The nineteenth autumn has come upon me
Since I first made my count;
I saw, before I had well finished,
All suddenly mount
And scatter wheeling in great broken rings
Upon their clamorous wings.
I have looked upon those brilliant creatures,
And now my heart is sore.
All's changed since I, hearing at twilight,
The first time on this shore,
The bell-beat of their wings above my head,
Trod with a lighter tread.
Unwearied still, lover by lover,
They paddle in the cold
Companionable streams or climb the air;
Their hearts have not grown old;
Passion or conquest, wander where they will,
Attend upon them still.
But now they drift on the still water,
Mysterious, beautiful;
Among what rushes will they build,
By what lake's edge or pool
Delight men's eyes, when I awake some day
To find they have flown away?
Literary and Historical Notes:
It's the birthday of the man who developed the polio vaccine, Dr. Jonas Salk, born in New York City (1914). He created the vaccine at the height of a polio epidemic in the mid-1950s, when parents were so worried about their children that they kept them home from swimming pools in the summer.
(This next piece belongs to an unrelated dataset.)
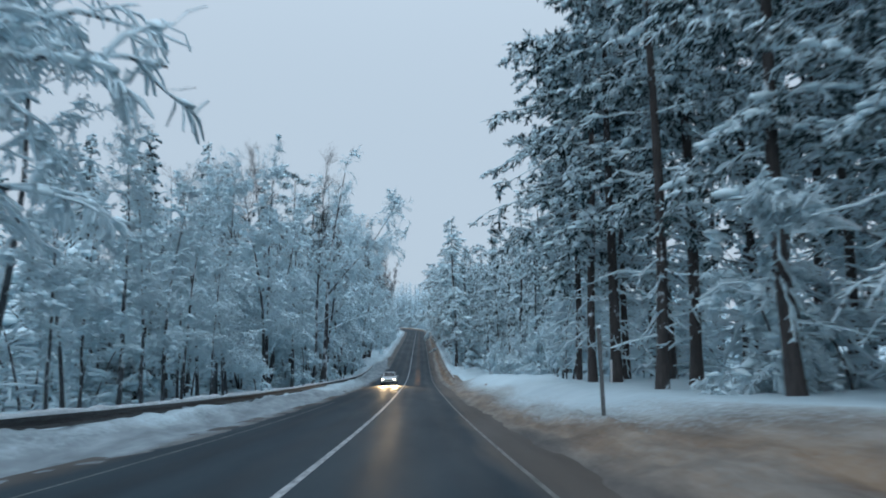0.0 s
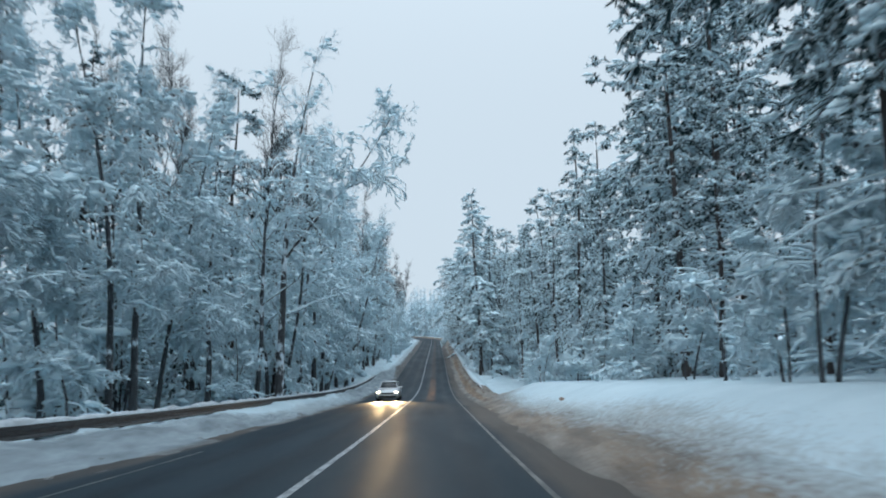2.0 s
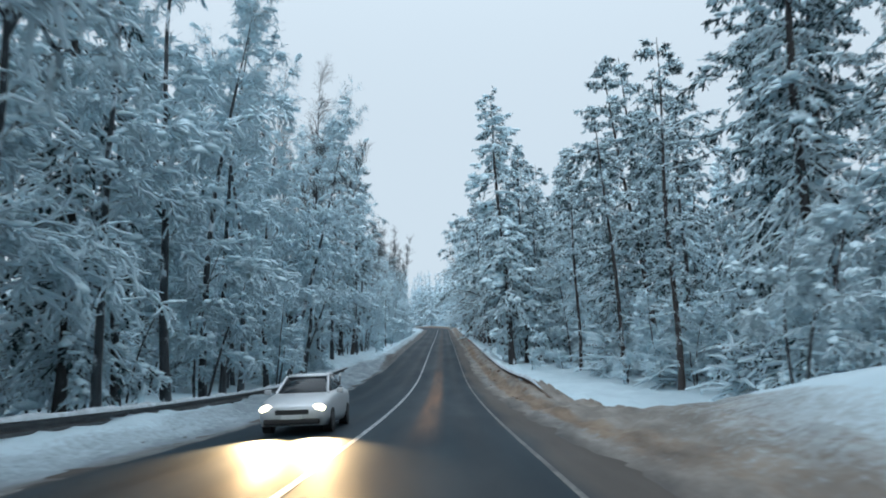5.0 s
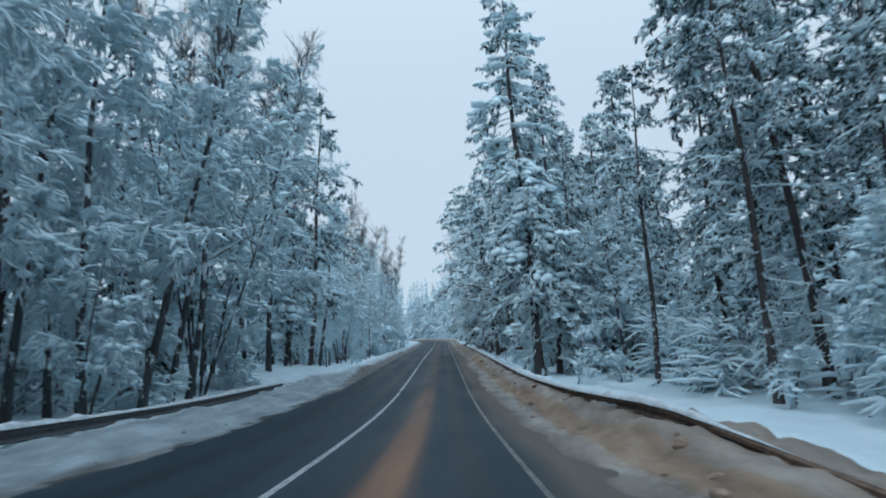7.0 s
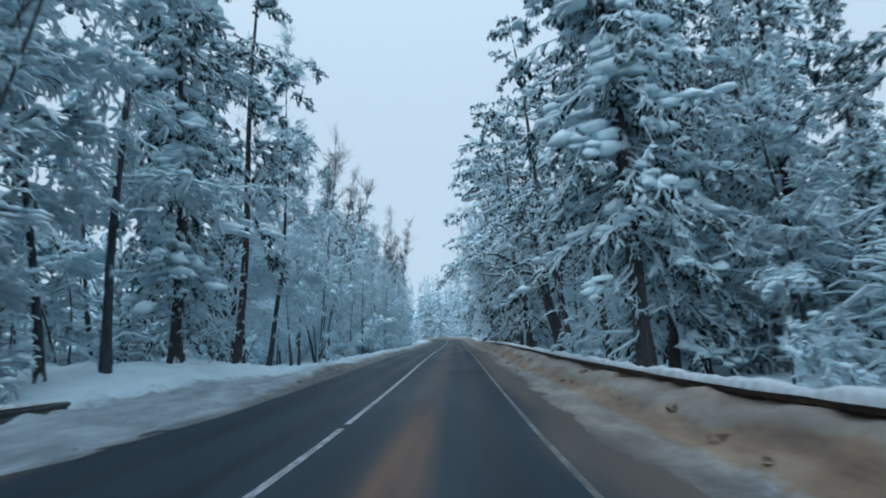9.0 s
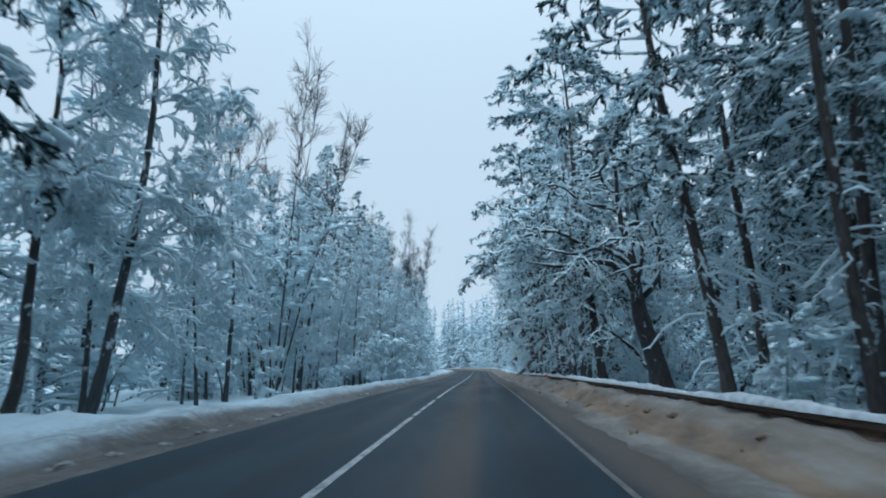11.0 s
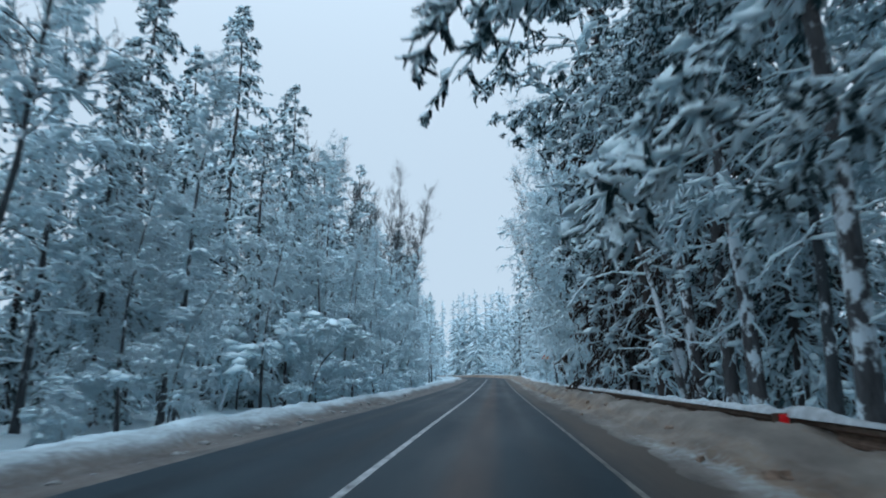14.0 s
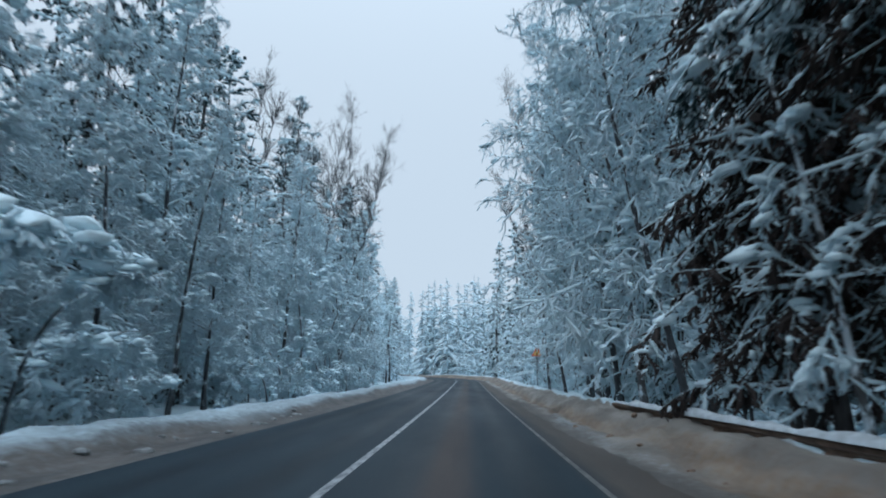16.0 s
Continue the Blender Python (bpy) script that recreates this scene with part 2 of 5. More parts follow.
# ======================= road profile =======================
SLOPE_Y = [-60, 0, 25, 50, 75, 100, 120, 140, 190, 230, 300, 350, 400, 450]
SLOPE = [-5.43, -4.87, -3.92, -3.12, -3.08, -1.08, 1.6, 2.05, 1.4, 1.9, 2.4, 1.6, 0, -1]
_g = np.arange(-150.0, 900.0, 0.5)
_s = np.tan(np.radians(np.interp(_g, SLOPE_Y, SLOPE)))
_z = np.concatenate([[0], np.cumsum((_s[1:] + _s[:-1]) * 0.25)])
_z = _z - np.interp(0, _g, _z) + 0.014


def road_z(y):
    return np.interp(y, _g, _z)


def bend(y):
    """Sideways shift of the road's centre line: straight, then a slow left bend far ahead."""
    return -np.maximum(0.0, np.asarray(y, float) - 290.0) ** 2 * 0.0040


def smooth_step(a, b, v):
    u = np.clip((v - a) / (b - a), 0, 1)
    return u * u * (3 - 2 * u)


def value_noise(x, y, seed=0):
    """Smooth lattice noise in 0..1, vectorised."""
    xi, yi = np.floor(x).astype(np.int64), np.floor(y).astype(np.int64)
    u, v = x - xi, y - yi
    u, v = u * u * (3 - 2 * u), v * v * (3 - 2 * v)

    def h(a, b):
        n = (a * 374761393 + b * 668265263 + seed * 974711) & 0xFFFFFFFF
        n = ((n ^ (n >> 13)) * 1274126177) & 0xFFFFFFFF
        return ((n ^ (n >> 16)) & 0xFFFF) / 65535.0
    return (h(xi, yi) * (1 - u) + h(xi + 1, yi) * u) * (1 - v) + (h(xi, yi + 1) * (1 - u) + h(xi + 1, yi + 1) * u) * v


def fbm(x, y, seed=0, octaves=4):
    t, a = 0.0, 0.5
    for o in range(octaves):
        t = t + a * value_noise(x * 2 ** o, y * 2 ** o, seed + o)
        a *= 0.5
    return t / (1 - 0.5 ** octaves)


def bank(x, y):
    """Height of the snow over the road surface at a distance x from the centre line."""
    x, y = np.broadcast_arrays(np.asarray(x, float), np.asarray(y, float))
    lump = fbm(x * 0.9, y * 0.45, 3) - 0.5
    fine = fbm(x * 2.6, y * 1.6, 11) - 0.5
    edge = (fbm(y * 0.25, y * 0 + 3.1, 21) - 0.5)
    # right side: a wide ploughed plateau first, later a slush shoulder with a bank along the rail
    later = smooth_step(70, 85, y)
    r0 = 4.35 + 0.5 * edge
    plateau = -0.03 + 0.38 * smooth_step(r0 - 0.2, r0 + 1.6, x) + (0.72 + 0.33 * smooth_step(12, 42, y)) * smooth_step(5.3, 9.0, x) + 0.15 * smooth_step(10, 16, x)
    ramp_up = 0.25 + 0.75 * smooth_step(87.5, 97, y)
    rail = -0.01 + 0.14 * smooth_step(r0 - 0.4, 5.4, x) + ramp_up * ((0.43 + 0.05 * smooth_step(145, 165, y)) * smooth_step(5.3, 6.1, x + 0.5 * edge) + 0.09 * smooth_step(6.36, 6.55, x)) - 0.80 * smooth_step(6.7, 8.4, x) - 0.15 * smooth_step(9, 14, x)
    right = plateau * (1 - later) + rail * later
    # left side: low bank up to the rail, then a rounded plateau with no rail
    l = -x
    past = smooth_step(116, 128, y)
    hump = np.exp(-((y - 131) / 11.0) ** 2)
    l0 = 4.35 + 0.5 * edge + 0.38 * (1 - smooth_step(60, 85, y))
    low = 0.03 + 0.48 * smooth_step(l0, 6.5, l) - 0.30 * smooth_step(7.0, 9.5, l)
    on = smooth_step(138, 152, y)
    high = 0.04 + (0.30 + 0.06 * on) * smooth_step(l0, 5.3, l) + 0.75 * hump * smooth_step(5.2, 9.5, l) + (0.15 - 0.80 * on) * smooth_step(5.7, 8.6, l)
    left = low * (1 - past) + high * past
    h = np.where(x > 0, right, left)
    off = smooth_step(3.9, 5.6, np.abs(x))
    # crusts and cracks along the ploughed face below the rail
    h = h + np.where(x > 0, smooth_step(140, 160, y) * smooth_step(4.9, 5.3, x) * (1 - smooth_step(6.0, 6.3, x)) * 0.34 * (fbm(x * 2.6, y * 0.16, 77, 3) - 0.5), 0)
    open_field = np.where(x > 6.5, 1 - smooth_step(70, 85, y), 0)
    h = h + off * (1 - 0.85 * open_field) * (0.36 * lump + (0.24 + 0.22 * smooth_step(6.4, 6.9, np.abs(x))) * fine)
    h = h + smooth_step(12, 40, np.abs(x)) * (fbm(x * 0.05, y * 0.05, 31) - 0.45) * 3.0
    return np.where(np.abs(x) < 3.6, -0.06, h - 0.05)


def ground_z(x, y):
    return road_z(y) + bank(x - bend(y), y)


def axis_steps(parts):
    out = [parts[0][0]]
    for a, b, step in parts:
        n = max(1, int(round((b - a) / step)))
        out += [a + (b - a) * (i + 1) / n for i in range(n)]
    return np.array(out)


def sheet(name, xs, ys, zfun, mats, layers):
    X, Y = np.meshgrid(xs, ys)
    V = np.stack([X + bend(Y), Y, zfun(X, Y)], -1).reshape(-1, 3)
    nx = len(xs)
    a = (np.arange(len(ys) - 1)[:, None] * nx + np.arange(nx - 1)).ravel()
    me = mesh_from(name, V, np.stack([a, a + 1, a + nx + 1, a + nx], 1), mats)
    for key, fun in layers.items():
        at = me.attributes.new(key, "FLOAT", "POINT")
        at.data.foreach_set("value", fun(X, Y).astype(np.float32).ravel())
    return new(name, me)


def dirt(x, y):
    later = smooth_step(66, 82, y)
    n = fbm(x * 0.7, y * 0.12, 41) - 0.5
    near = 2.4 * (1 - smooth_step(6, 26, y))
    r_early = smooth_step(3.4, 3.8, x) * (0.95 - 0.85 * smooth_step(4.4, 8.6, x + 1.6 * n - near))
    r_later = smooth_step(3.4, 3.7, x) * (0.92 - 0.20 * smooth_step(3.9, 4.6, x + 0.5 * n) + 0.8 * n + 0.4 * smooth_step(4.9, 5.5, x)) * (1 - smooth_step(6.25, 6.6, x + 0.9 * n - 1.4 * (1 - smooth_step(91, 101, y))))
    left = 0.15 * smooth_step(4.0, 4.4, -x) * (1 - smooth_step(4.9, 5.5, -x))
    return r_early * (1 - later) + r_later * later + left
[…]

Salk's discovery was that a vaccine could be developed from a dead virus, and he tested the vaccine on himself, his family, and the staff of his laboratory to prove it was safe. The vaccine was finally released to the public in 1955, and the number of people infected by polio went down from more than 10,000 a year to fewer than 100. Salk was declared a national hero.
It's the birthday of poet John Hollander, (books by this author) born in New York City (1929), whose poetry collection Types of Shape (1969) is a series of poems that are arranged on the page so that the words form pictures of things a key, a cup, a swan reflected in water. His collection Picture Window came out in 2004. John Hollander said, "I want my poems to be wiser than I am, to know more about themselves than I do."
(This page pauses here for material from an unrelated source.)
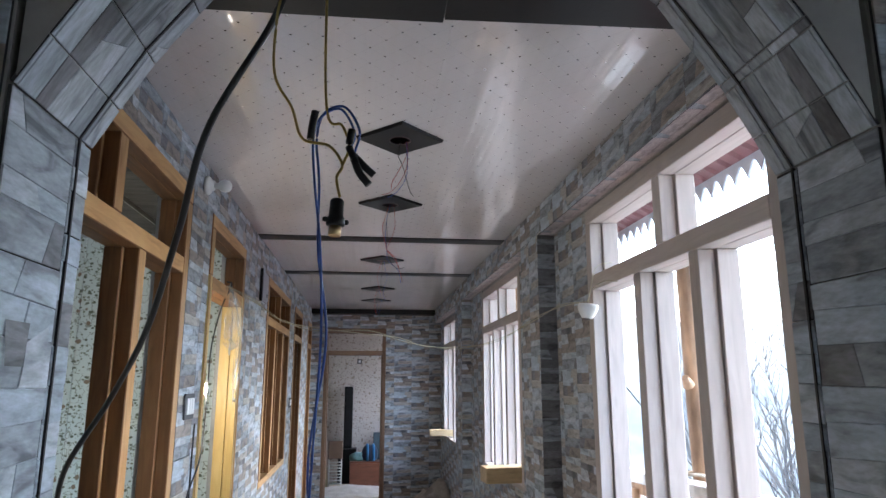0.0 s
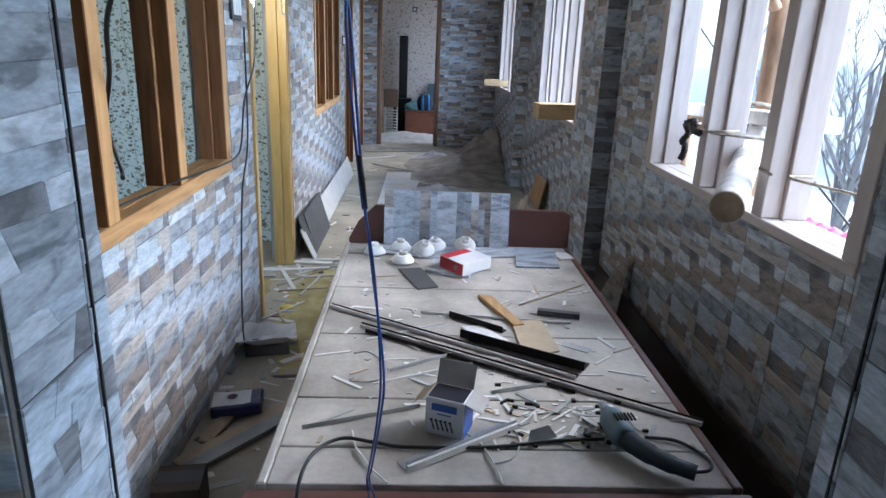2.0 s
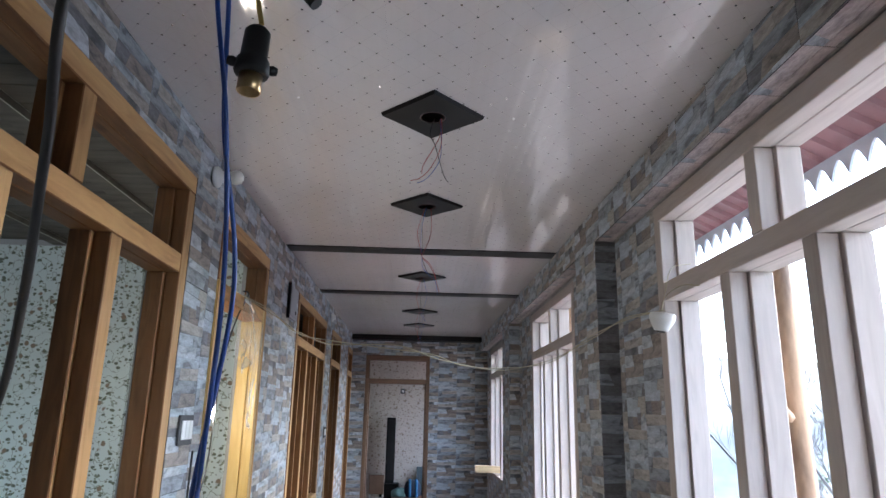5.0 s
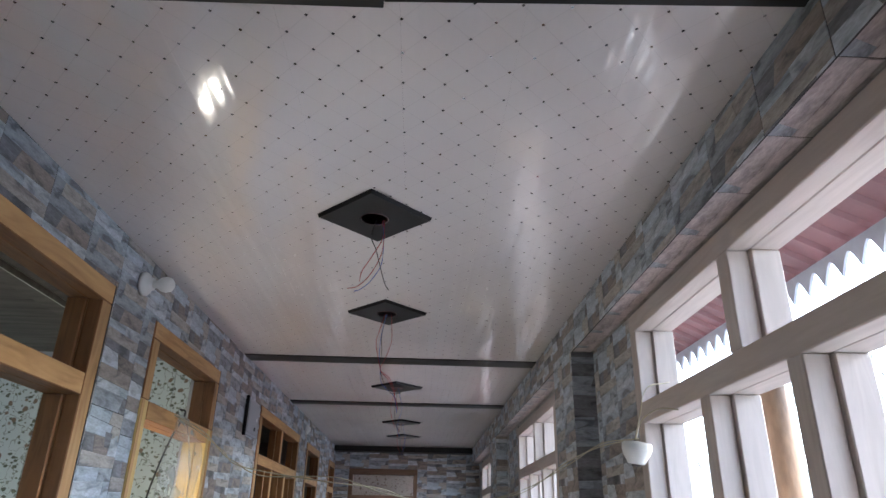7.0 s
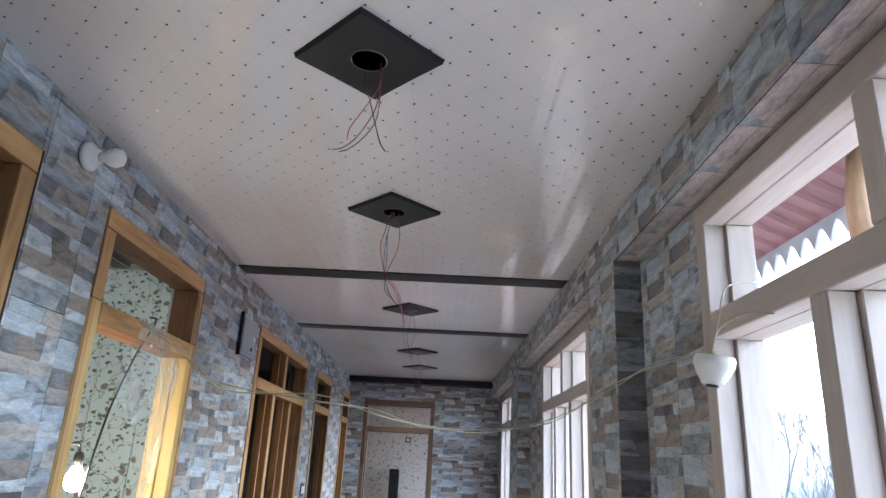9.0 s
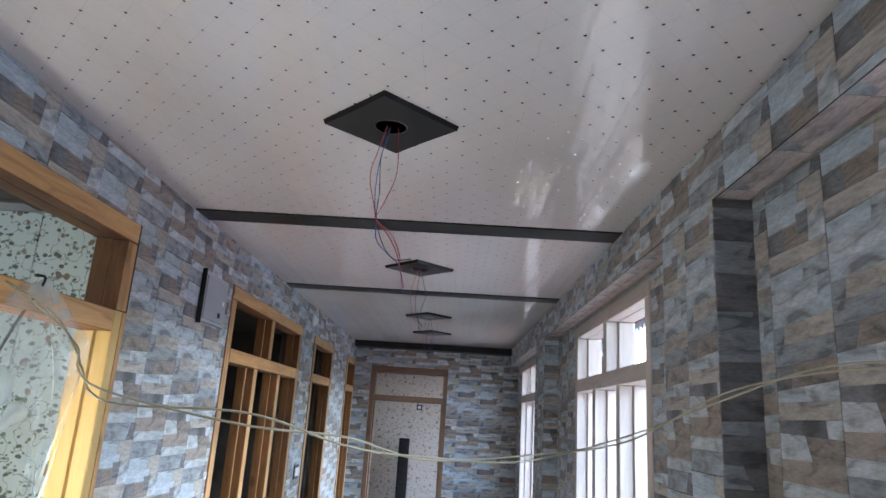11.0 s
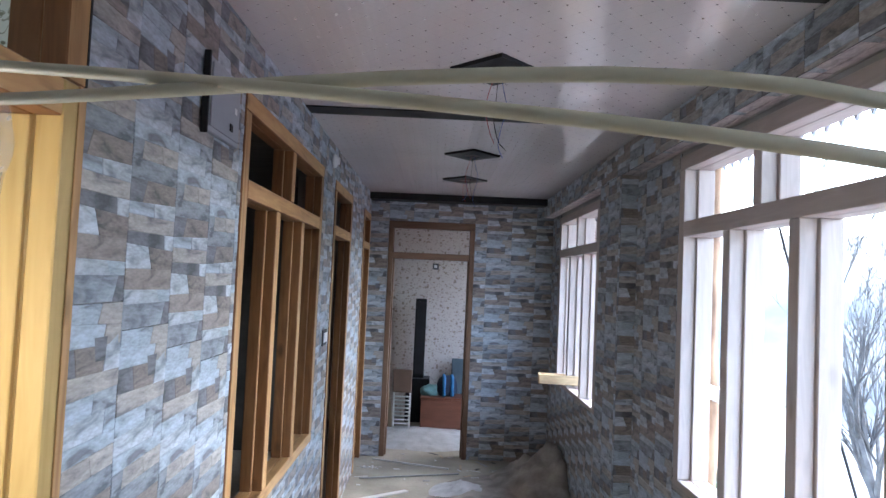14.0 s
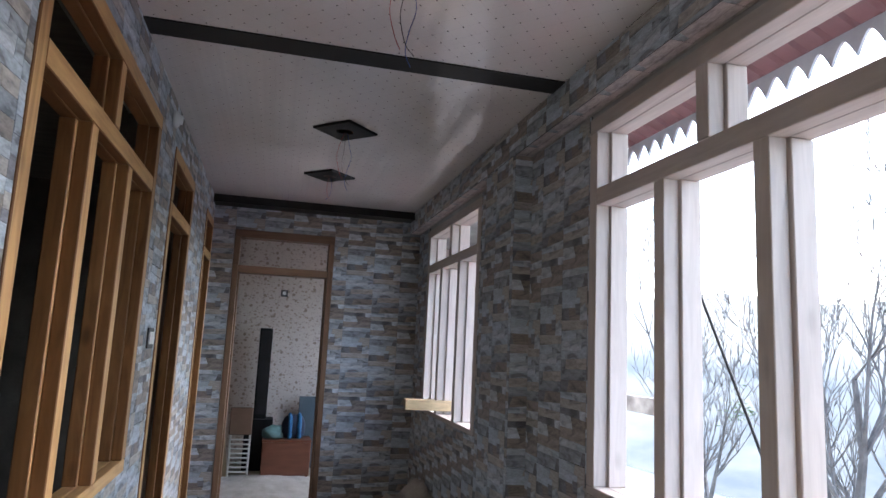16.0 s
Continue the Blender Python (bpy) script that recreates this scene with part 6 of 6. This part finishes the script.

It was on this day in 1919 that Congress overrode President Woodrow Wilson's veto and passed the Volstead Act, which provided for enforcement of the 18th Amendment to the Constitution, prohibiting the sale of alcohol. The prohibition movement had been led largely by women, who still had a hard time making a living on their own, and many had seen their lives ruined when their husbands squandered the family income on alcohol.
Prohibition is remembered as a failure, and it was a failure in big cities because they refused to enforce the law. But in rural America, Prohibition was actually quite effective. Both cirrhosis death rates and admissions to state mental hospitals for alcoholism fell by more than 50 percent, and arrests for public drunkenness and disorderly conduct went way down. But city newspapers focused on how easy it was to find alcohol. Even members of the United States Congress had a private country club where they drank liquor openly. By 1932, Prohibition was deemed a complete failure. The 18th Amendment had been the first amendment ever passed to limit the rights of American citizens, and it became the first and only amendment so far to have been repealed.
It was on this day in 1886 that the Statue of Liberty was officially unveiled and opened to the public. It was gift from France intended to celebrate the two countries' shared love of freedom, shipped to the U.S. in pieces packed into 214 crates. Workers put it back together in New York. The day of the dedication was cold and rainy, but huge crowds came out for the celebration anyway. The statue was under veil, and the sculptor, Frédéric Auguste Bartholdi, was alone in the statue's crown, waiting for the signal to drop the veil. A boy down below was supposed to wave a white handkerchief at the end of the big speech. The boy accidentally waved his handkerchief before the speech was over and Bartholdi let the curtain drop, revealing the huge bronze lady, and gunshots rang out from all the ships in the harbor. The speaker, who had been boring everybody, just sat down.